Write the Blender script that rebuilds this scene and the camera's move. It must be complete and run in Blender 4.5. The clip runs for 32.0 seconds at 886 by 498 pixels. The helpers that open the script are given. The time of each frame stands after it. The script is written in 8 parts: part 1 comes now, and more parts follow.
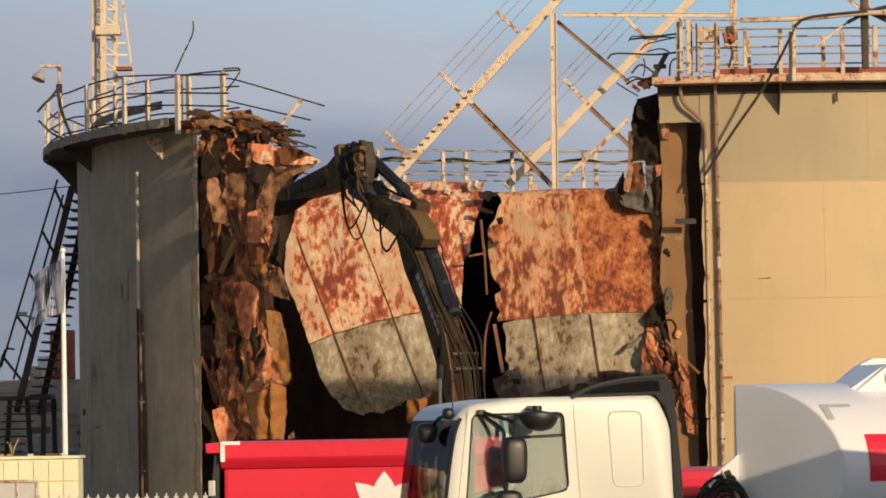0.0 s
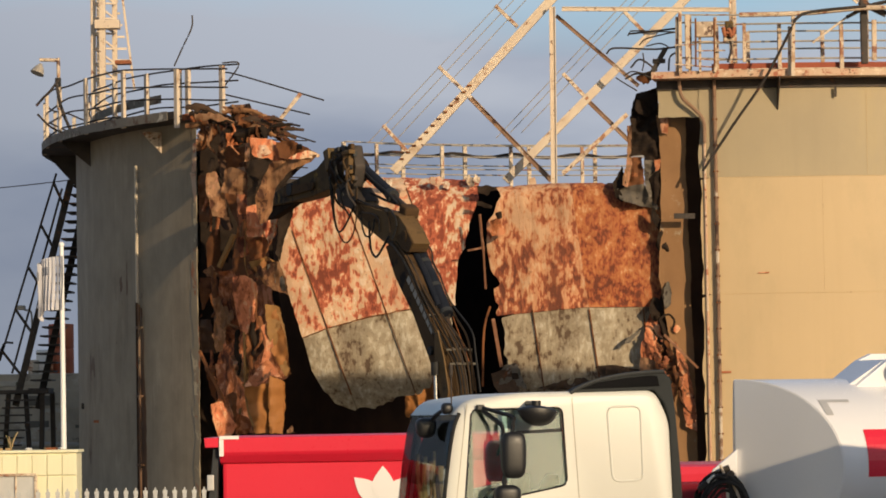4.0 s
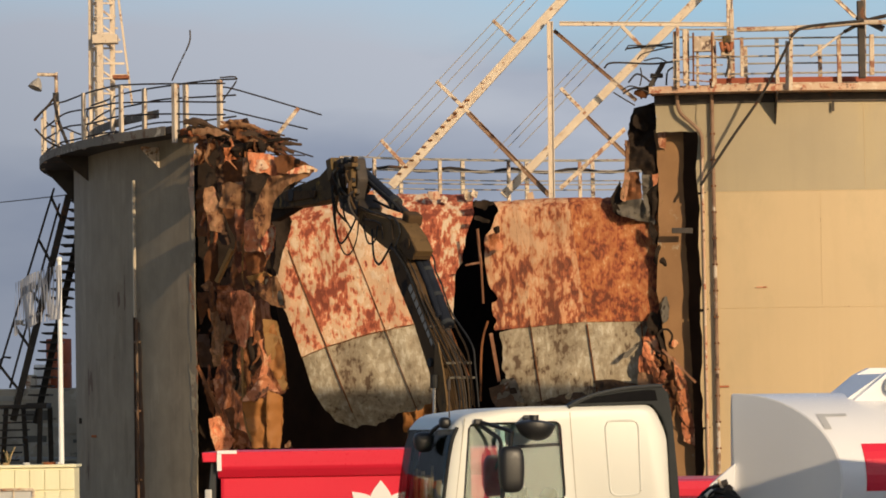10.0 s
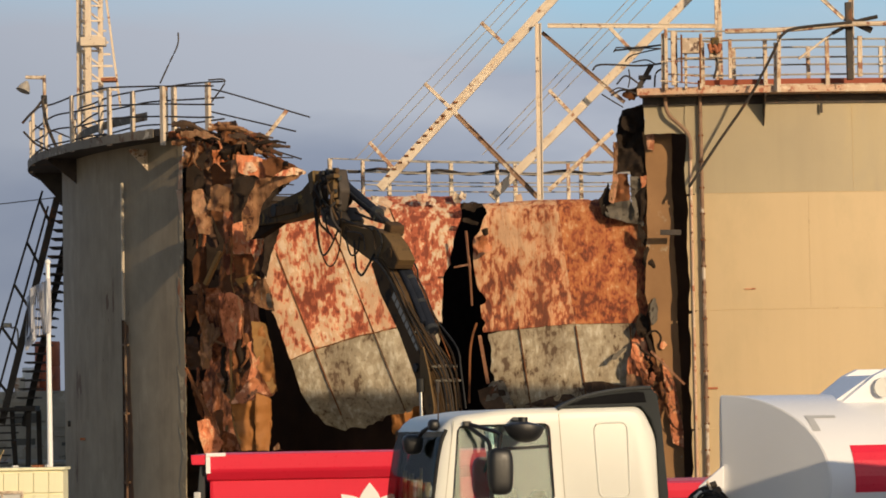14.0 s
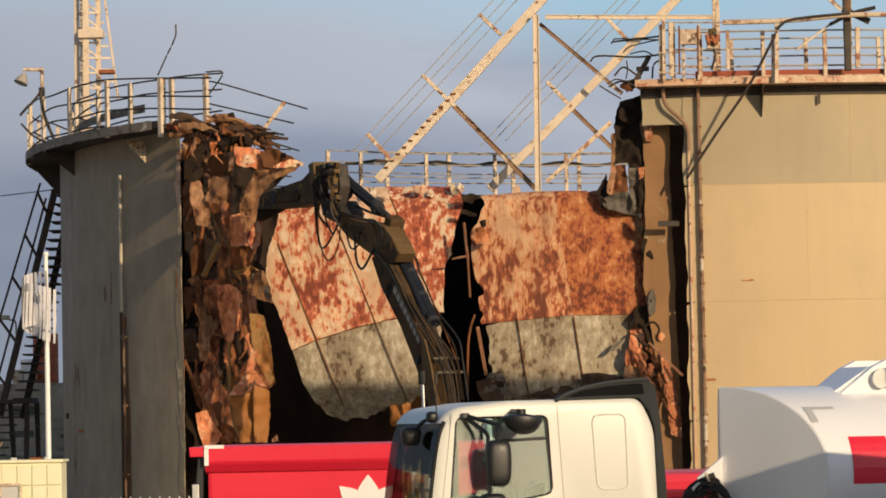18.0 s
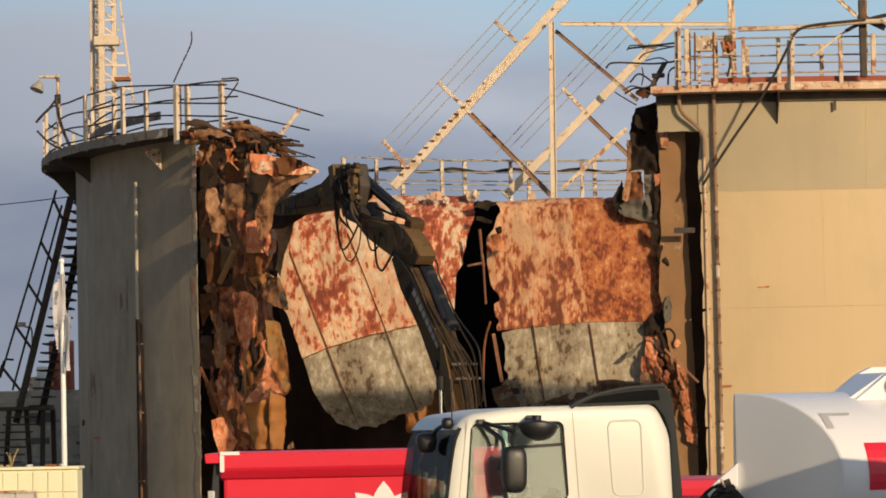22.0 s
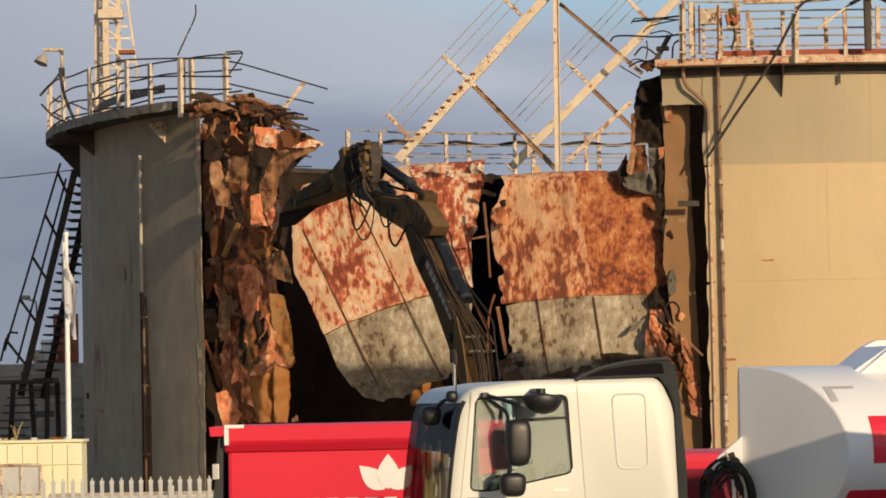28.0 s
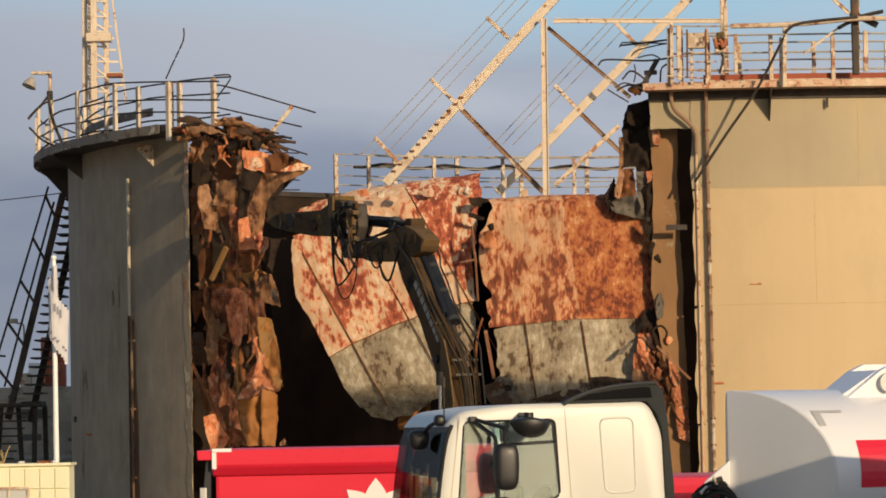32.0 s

#### Given instruction
Transcribe the whole listing exactly. Pictures stay out of your copy.

#### Answer to the exercise
Write the Blender script that rebuilds this scene and the camera's move. It must be complete and run in Blender 4.5. The clip runs for 32.0 seconds at 886 by 498 pixels. The helpers that open the script are given. The time of each frame stands after it. The script is written in 8 parts: part 1 comes now, and more parts follow.
0.0 s
4.0 s
10.0 s
14.0 s
18.0 s
22.0 s
28.0 s
32.0 s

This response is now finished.